Amtrak is just the latest company to see a breach in the security of its customers' personal data, but this time the threat came from within. According to an August 11 report from Amtrak's inspector general, Tom Howard, an unnamed employee of the train company sold passengers' confidential records to the Drug Enforcement Agency (DEA) over a period of 19 years, without the knowledge or approval of Amtrak officials. The data may have included a slew of personal details, including travelers' names, credit card numbers, passport numbers and dates of birth.
The report says that the DEA paid the worker, identified only as a secretary to a train and engine crew, $854,460 over two decades to act as an informant. Amtrak administrators say that when they discovered the breach, they filed internal charges against the employee. However, they allowed the worker to retire rather than face disciplinary measures.
Sen. Chuck Grassley, a Republican from Iowa, released a letter to the DEA on August 7 expressing concern over the news. He pointed out that the DEA could have obtained the information that the Amtrak employee provided for free if they had gone through the appropriate channels and worked with an existing drug enforcement task force. He also criticized the agency for failing to cooperate with the Amtrak Police Department (APD).
"In addition to the unnecessary expenditure of $850,000, DEA's actions reflect an unwillingness to cooperate jointly with the APD on investigations of narcotics trafficking on Amtrak property," Grassley wrote to DEA Administrator Michele Leonhart. "This undercuts the purpose of the joint drug enforcement task force and prevented the APD from coordinating and sharing information with the DEA."
The revelation also raises serious questions about the security of personal information that passengers regularly entrust to travel corporations that operate trains and airlines. Such companies routinely save passengers' names, credit card numbers, passport numbers and dates of birth. They also record customers' seat numbers, dates of travel, frequent traveler information, emergency contacts and gender, as well as the identities of their past traveling companions. All of that adds up to an enormous amount of data that criminals could use to steal consumers' identities, possibly even opening up credit cards and taking out loans in their names.
While data breaches that originate externally have become fairly common in recent months, it is unusual to hear that information was compromised due to an internal leak that was completely unauthorized by managers. Although, in this case, the organization purchasing the private information of customers was a government entity, there is no guarantee that identity thieves might not strike similar deals with corporate employees. In that sense, this story is yet another reminder to closely monitor your credit history in case your information falls into the wrong hands.

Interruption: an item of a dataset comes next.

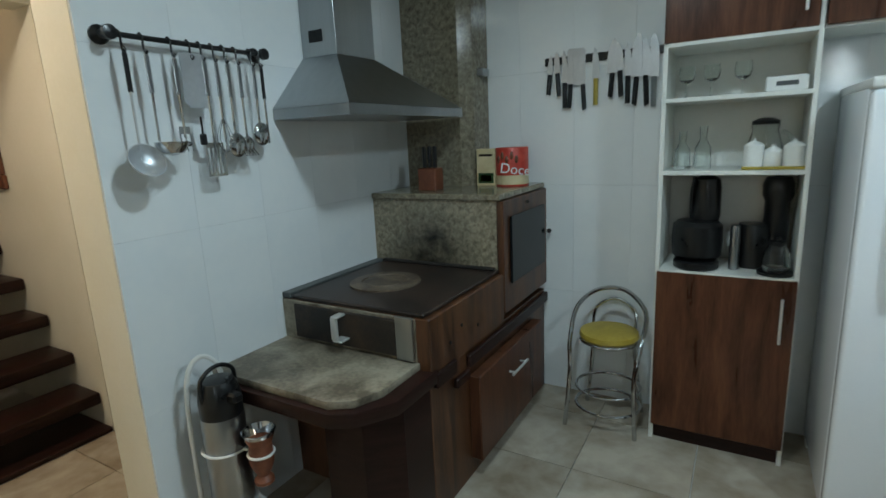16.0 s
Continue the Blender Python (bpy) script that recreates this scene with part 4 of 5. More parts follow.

One way that you can help protect yourself from becoming a victim is to invest in a credit monitoring service. While such systems cannot guarantee protection from identity theft, they can alert you to certain activity that may indicate credit fraud. If you are made aware of such activity you can take proactive steps to thwart fraudsters and keep them from ruining your identity. Otherwise you might not realize that you have been targeted until it is too late to stop thieves in their tracks.
Amtrak's inspector general advised the corporation to actively address "control weaknesses." However, until companies exhibit an ability to better defend customers' private data against both internal and external threats, consumers must do everything that they can to protect themselves.